EDITORIAL: Let reason prevail in the fresh rates cap debate

The Central Bank Governor Patrick Njoroge. file photo | nmg
The Central Bank Governor Patrick Njoroge. file photo | nmg 

Members of Parliament last week confronted Central Bank Governor Patrick Njoroge accusing him of being in an unholy alliance with commercial banks to have the law capping interest rates repealed.

The MPs also claimed that the CBK had failed to enforce the law as it was intended, choosing instead to listen to the International Monetary Fund and the banks on how to frustrate the controlled rates regime.

Both sides, of course, have a big say in settling the interest rates debate. The MPs reserve an important role in any legislative process that will see the law capping interest rates repealed or retained.

The CBK, as the regulator, constantly monitors the financial environment, including how the lending graph is moving, and may point to some solid data to back its position.
But each side should approach the debate with an open mind. The overriding objective should be to improve the health of the economy.

A number of economists and bankers have in the past warned that interest controls would especially hurt small businesses, as banks restrict lending to them in favour of government treasuries.

The prediction has turned out to be largely correct, with reports indicating a slowdown in private sector lending and a steep rise in the share of the government’s domestic debt held by banks.
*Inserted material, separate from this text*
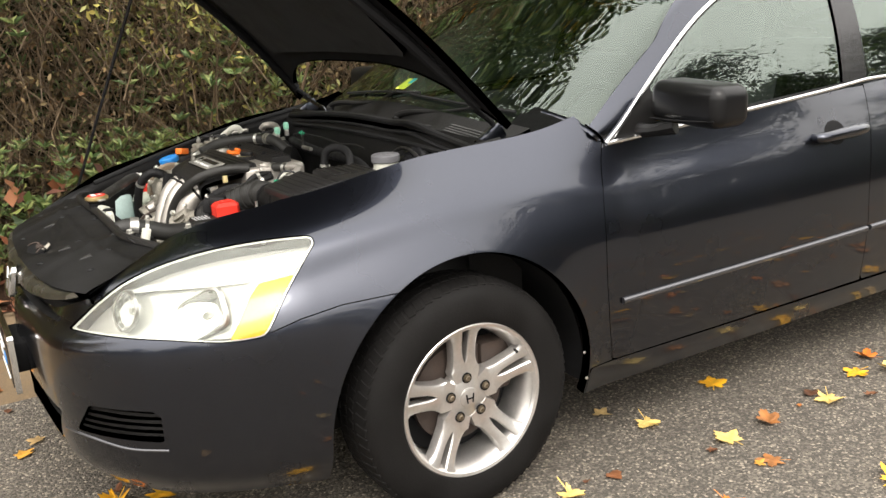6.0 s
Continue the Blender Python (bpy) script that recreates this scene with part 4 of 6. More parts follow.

There are genuine concerns that rates capping could be hurting the economy. But the Treasury and the CBK need to encourage honest debate around the law and communicate the situation better to the MPs and its other proponents.

They should not be seen to be pushing for its repeal only due to pressure from international lenders like the IMF.

MPs should also take time and listen to the other parties, instead of firing on all cylinders against the repeal even when the new state of affairs hurts business, jobs creation, and economic growth. Let reason prevail.